* **Aim of the exercise**
Retype only the lines from the top of the records to the line with "of a camera", including that line but none of the pictures.

Excerpt from a dataset:
--- --- ---

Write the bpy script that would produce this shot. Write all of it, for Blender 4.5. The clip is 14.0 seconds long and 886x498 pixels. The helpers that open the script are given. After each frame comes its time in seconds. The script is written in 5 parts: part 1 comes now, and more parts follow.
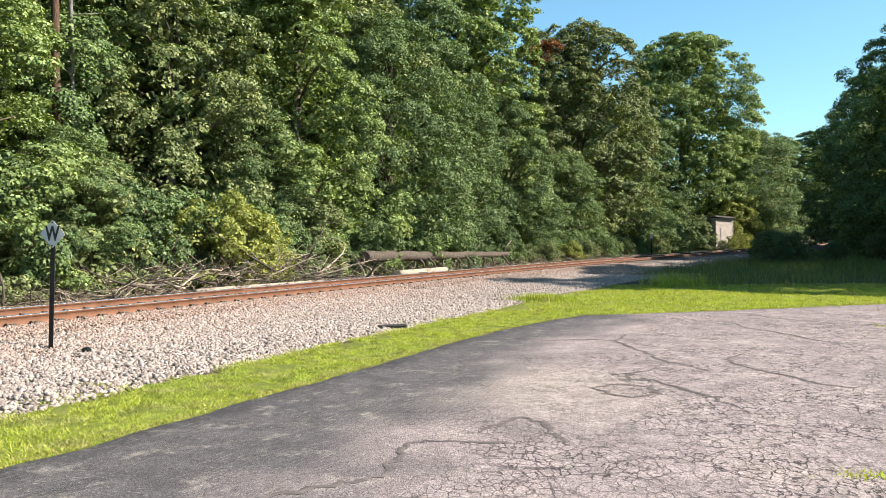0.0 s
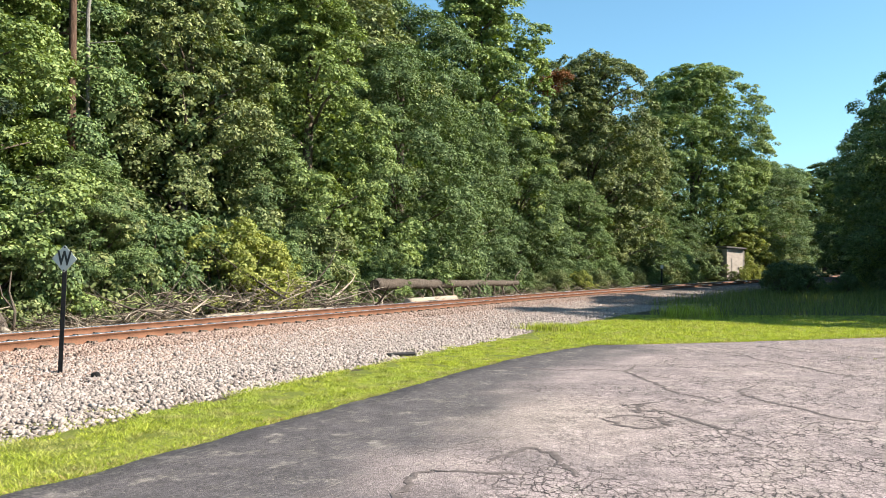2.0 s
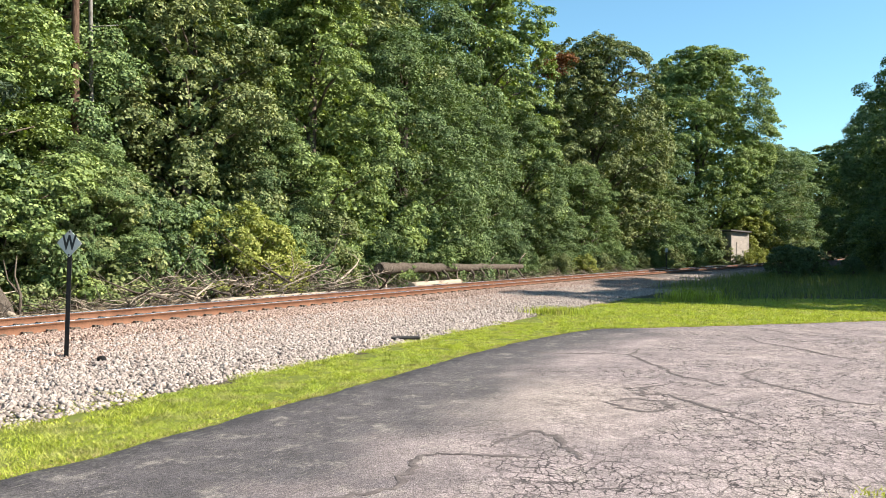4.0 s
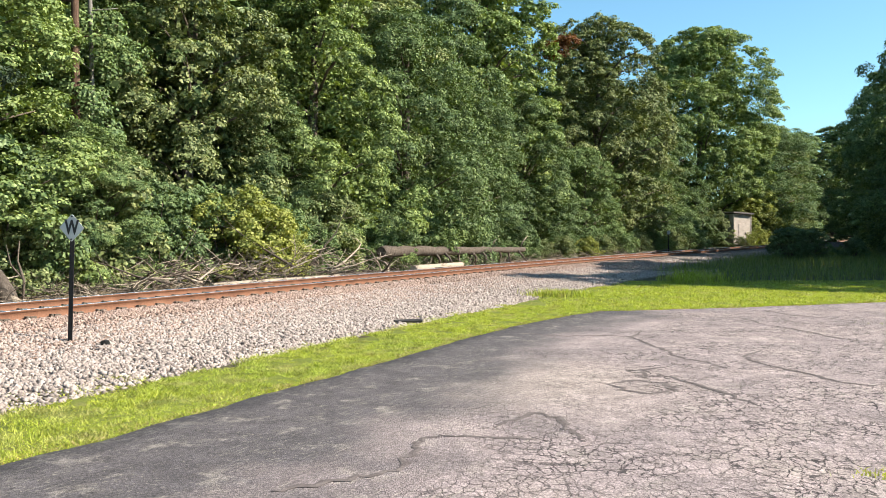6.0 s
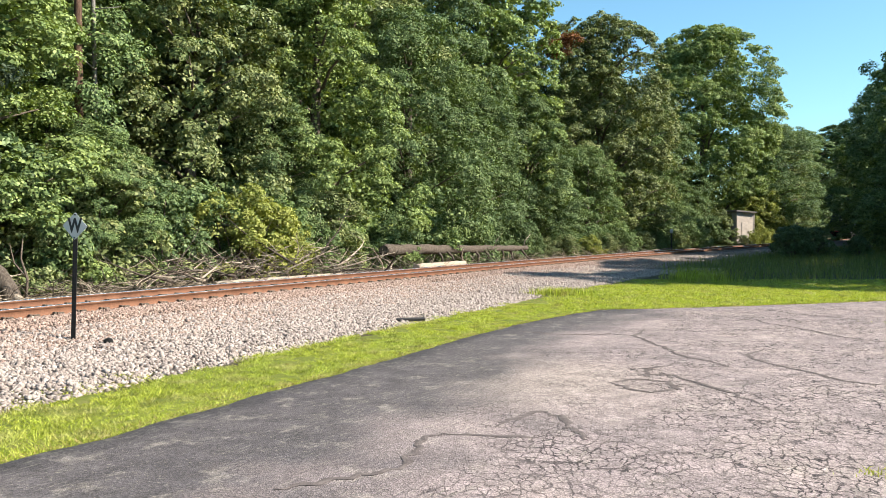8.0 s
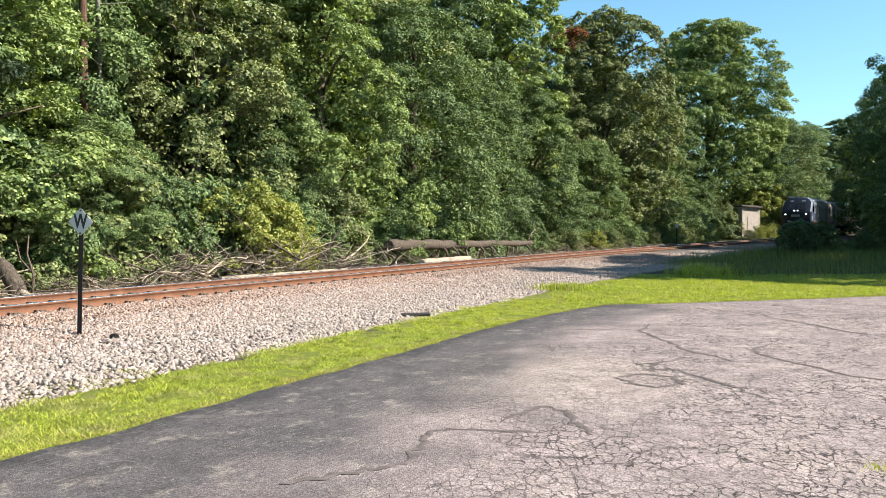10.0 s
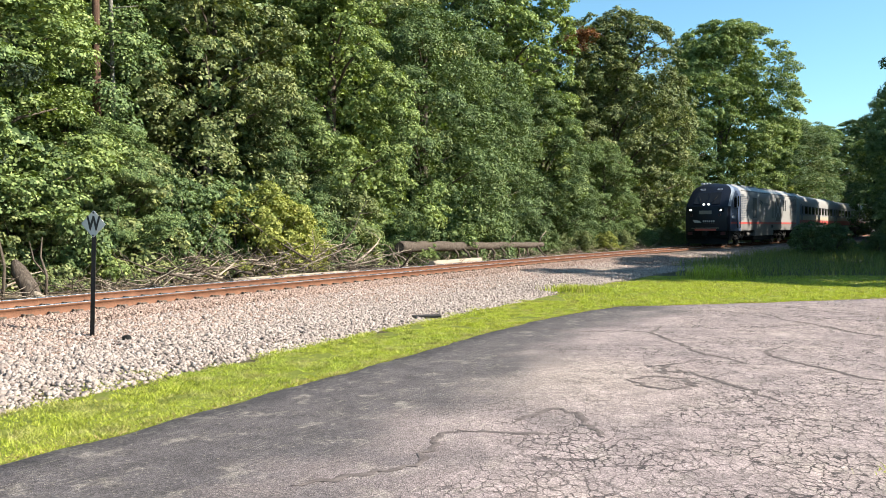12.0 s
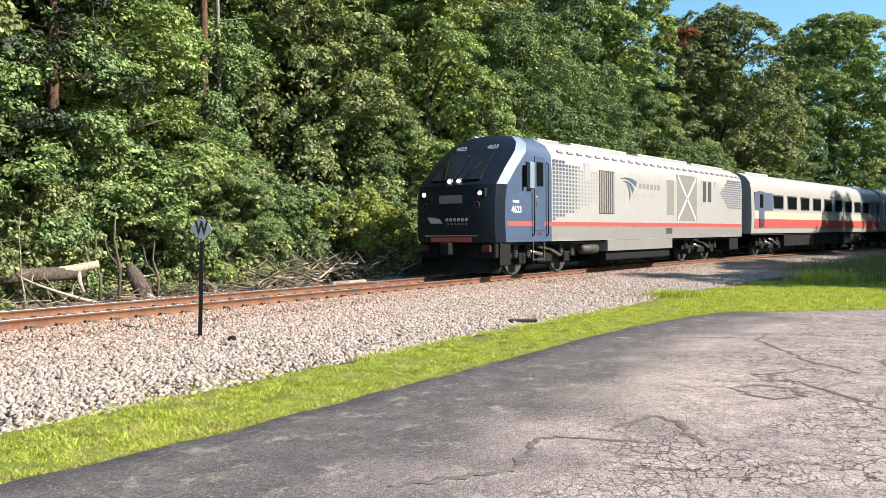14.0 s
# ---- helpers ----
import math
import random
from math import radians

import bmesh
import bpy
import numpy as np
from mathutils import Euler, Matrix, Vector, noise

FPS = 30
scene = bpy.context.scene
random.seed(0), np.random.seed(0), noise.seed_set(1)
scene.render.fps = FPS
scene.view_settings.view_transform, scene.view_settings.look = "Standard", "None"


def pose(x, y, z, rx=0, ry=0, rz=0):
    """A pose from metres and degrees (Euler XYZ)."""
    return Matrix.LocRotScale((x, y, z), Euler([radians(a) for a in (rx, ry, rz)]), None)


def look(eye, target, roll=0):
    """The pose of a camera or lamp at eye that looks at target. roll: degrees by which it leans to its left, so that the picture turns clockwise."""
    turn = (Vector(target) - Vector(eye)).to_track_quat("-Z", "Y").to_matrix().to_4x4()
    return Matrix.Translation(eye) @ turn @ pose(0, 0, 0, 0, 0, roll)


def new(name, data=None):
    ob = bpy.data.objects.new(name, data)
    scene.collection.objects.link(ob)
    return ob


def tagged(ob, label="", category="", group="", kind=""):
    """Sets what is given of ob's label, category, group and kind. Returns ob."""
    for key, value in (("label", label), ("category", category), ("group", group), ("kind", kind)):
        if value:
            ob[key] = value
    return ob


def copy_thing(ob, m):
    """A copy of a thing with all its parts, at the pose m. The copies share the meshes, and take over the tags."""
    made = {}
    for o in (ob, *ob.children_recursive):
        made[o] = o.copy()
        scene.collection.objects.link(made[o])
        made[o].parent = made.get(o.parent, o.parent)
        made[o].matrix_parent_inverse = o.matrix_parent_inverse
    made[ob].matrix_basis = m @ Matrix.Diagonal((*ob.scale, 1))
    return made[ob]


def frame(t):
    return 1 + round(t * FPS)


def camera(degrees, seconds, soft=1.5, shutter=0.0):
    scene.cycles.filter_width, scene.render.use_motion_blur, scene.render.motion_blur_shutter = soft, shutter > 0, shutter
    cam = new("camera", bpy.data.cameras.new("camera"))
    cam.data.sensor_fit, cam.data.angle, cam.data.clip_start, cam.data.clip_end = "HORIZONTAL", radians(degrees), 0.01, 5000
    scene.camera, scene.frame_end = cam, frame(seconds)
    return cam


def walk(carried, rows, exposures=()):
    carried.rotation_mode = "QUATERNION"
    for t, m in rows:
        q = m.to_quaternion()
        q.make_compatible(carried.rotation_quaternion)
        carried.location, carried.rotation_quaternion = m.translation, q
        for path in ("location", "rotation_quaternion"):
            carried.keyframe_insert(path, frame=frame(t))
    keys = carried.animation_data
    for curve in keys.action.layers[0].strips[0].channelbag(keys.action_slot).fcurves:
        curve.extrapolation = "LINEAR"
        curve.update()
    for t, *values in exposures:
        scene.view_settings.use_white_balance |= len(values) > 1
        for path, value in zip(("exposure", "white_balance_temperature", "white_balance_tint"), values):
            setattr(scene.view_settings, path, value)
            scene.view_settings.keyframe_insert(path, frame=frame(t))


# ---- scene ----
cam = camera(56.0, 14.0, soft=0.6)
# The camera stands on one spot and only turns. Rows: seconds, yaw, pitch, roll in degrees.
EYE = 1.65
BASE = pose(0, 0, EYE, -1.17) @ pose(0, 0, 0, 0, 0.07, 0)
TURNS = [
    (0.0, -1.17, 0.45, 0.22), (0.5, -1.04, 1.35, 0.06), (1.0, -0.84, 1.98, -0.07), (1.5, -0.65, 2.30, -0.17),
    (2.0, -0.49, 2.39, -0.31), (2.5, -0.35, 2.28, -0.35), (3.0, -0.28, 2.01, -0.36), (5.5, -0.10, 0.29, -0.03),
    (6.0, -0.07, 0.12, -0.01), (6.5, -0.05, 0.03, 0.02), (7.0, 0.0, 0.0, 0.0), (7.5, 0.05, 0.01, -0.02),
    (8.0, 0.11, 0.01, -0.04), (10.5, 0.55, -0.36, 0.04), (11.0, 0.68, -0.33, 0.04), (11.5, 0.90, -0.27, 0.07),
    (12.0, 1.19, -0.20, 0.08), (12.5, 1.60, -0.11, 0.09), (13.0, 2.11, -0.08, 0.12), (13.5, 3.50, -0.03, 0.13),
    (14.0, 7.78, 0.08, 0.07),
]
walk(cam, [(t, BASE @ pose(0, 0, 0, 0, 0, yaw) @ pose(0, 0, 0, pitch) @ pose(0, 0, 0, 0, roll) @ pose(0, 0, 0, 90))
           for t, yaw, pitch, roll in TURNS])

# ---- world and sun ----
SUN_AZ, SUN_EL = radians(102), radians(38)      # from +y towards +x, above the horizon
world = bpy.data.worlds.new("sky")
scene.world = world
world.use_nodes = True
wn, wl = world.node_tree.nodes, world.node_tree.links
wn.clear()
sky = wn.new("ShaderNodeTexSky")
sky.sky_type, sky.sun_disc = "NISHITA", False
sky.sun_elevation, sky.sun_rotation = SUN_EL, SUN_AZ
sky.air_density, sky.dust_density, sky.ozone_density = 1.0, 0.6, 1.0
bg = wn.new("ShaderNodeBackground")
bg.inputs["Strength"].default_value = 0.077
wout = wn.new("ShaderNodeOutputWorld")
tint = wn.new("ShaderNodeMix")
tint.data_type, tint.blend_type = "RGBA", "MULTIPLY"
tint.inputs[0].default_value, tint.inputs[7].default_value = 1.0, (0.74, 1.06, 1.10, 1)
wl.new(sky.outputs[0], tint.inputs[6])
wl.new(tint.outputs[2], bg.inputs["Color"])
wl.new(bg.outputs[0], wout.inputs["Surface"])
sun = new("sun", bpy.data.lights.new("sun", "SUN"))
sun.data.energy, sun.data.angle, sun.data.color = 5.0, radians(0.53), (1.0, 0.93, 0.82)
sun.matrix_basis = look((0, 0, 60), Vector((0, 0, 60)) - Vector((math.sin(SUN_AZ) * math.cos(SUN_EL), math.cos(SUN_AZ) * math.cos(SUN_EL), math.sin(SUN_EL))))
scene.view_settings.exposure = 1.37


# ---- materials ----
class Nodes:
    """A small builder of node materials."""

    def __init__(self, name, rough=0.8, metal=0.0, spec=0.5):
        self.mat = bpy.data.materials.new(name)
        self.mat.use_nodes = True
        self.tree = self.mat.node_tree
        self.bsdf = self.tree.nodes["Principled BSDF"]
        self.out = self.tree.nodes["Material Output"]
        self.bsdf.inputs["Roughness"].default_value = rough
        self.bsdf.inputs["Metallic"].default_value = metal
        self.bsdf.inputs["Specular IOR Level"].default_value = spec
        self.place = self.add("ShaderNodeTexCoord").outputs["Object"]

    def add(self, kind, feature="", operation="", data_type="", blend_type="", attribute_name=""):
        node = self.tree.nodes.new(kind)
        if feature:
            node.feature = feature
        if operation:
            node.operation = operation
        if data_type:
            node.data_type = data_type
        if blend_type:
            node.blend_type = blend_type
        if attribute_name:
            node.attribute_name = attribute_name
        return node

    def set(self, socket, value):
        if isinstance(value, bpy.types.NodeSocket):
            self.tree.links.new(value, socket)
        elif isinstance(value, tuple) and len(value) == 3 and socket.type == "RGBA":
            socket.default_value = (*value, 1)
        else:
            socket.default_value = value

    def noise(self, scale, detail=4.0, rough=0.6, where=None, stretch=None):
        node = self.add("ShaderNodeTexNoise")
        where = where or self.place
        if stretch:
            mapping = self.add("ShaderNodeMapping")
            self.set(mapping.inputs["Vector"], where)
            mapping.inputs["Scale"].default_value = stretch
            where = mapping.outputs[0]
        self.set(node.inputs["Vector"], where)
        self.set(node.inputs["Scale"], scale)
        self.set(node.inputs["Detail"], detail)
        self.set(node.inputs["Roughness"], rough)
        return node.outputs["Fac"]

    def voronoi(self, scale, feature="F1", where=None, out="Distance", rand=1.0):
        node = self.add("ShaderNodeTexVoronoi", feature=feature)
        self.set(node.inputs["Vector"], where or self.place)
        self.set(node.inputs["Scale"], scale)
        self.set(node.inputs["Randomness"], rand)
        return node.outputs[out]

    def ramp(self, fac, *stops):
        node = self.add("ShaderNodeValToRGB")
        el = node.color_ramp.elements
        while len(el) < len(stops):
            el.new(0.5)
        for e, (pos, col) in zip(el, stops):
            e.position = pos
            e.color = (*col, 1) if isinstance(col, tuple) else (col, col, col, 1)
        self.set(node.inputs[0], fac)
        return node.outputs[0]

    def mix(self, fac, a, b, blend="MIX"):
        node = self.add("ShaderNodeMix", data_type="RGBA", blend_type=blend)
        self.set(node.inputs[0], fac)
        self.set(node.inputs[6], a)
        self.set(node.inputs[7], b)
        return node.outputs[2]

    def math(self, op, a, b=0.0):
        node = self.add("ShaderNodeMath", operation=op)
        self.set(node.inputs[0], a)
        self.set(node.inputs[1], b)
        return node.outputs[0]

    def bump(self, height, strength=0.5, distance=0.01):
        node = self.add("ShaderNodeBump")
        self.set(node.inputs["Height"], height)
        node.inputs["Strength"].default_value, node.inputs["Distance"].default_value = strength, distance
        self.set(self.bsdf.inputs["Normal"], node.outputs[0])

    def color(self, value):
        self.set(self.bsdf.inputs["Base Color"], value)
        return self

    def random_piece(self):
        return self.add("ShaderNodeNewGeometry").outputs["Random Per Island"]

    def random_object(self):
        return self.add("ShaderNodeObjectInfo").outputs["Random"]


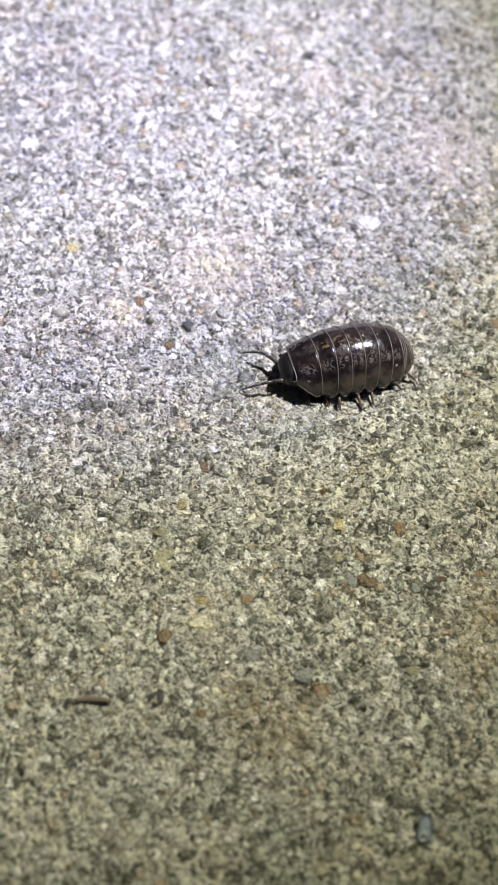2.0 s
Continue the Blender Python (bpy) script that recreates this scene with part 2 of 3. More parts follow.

--- --- ---

* **Full response**
Write the bpy script that would produce this shot. Write all of it, for Blender 4.5. The clip is 14.0 seconds long and 886x498 pixels. The helpers that open the script are given. After each frame comes its time in seconds. The script is written in 5 parts: part 1 comes now, and more parts follow.
0.0 s
2.0 s
4.0 s
6.0 s
8.0 s
10.0 s
12.0 s
14.0 s
# ---- helpers ----
import math
import random
from math import radians

import bmesh
import bpy
import numpy as np
from mathutils import Euler, Matrix, Vector, noise

FPS = 30
scene = bpy.context.scene
random.seed(0), np.random.seed(0), noise.seed_set(1)
scene.render.fps = FPS
scene.view_settings.view_transform, scene.view_settings.look = "Standard", "None"


def pose(x, y, z, rx=0, ry=0, rz=0):
    """A pose from metres and degrees (Euler XYZ)."""
    return Matrix.LocRotScale((x, y, z), Euler([radians(a) for a in (rx, ry, rz)]), None)


def look(eye, target, roll=0):
    """The pose of a camera or lamp at eye that looks at target. roll: degrees by which it leans to its left, so that the picture turns clockwise."""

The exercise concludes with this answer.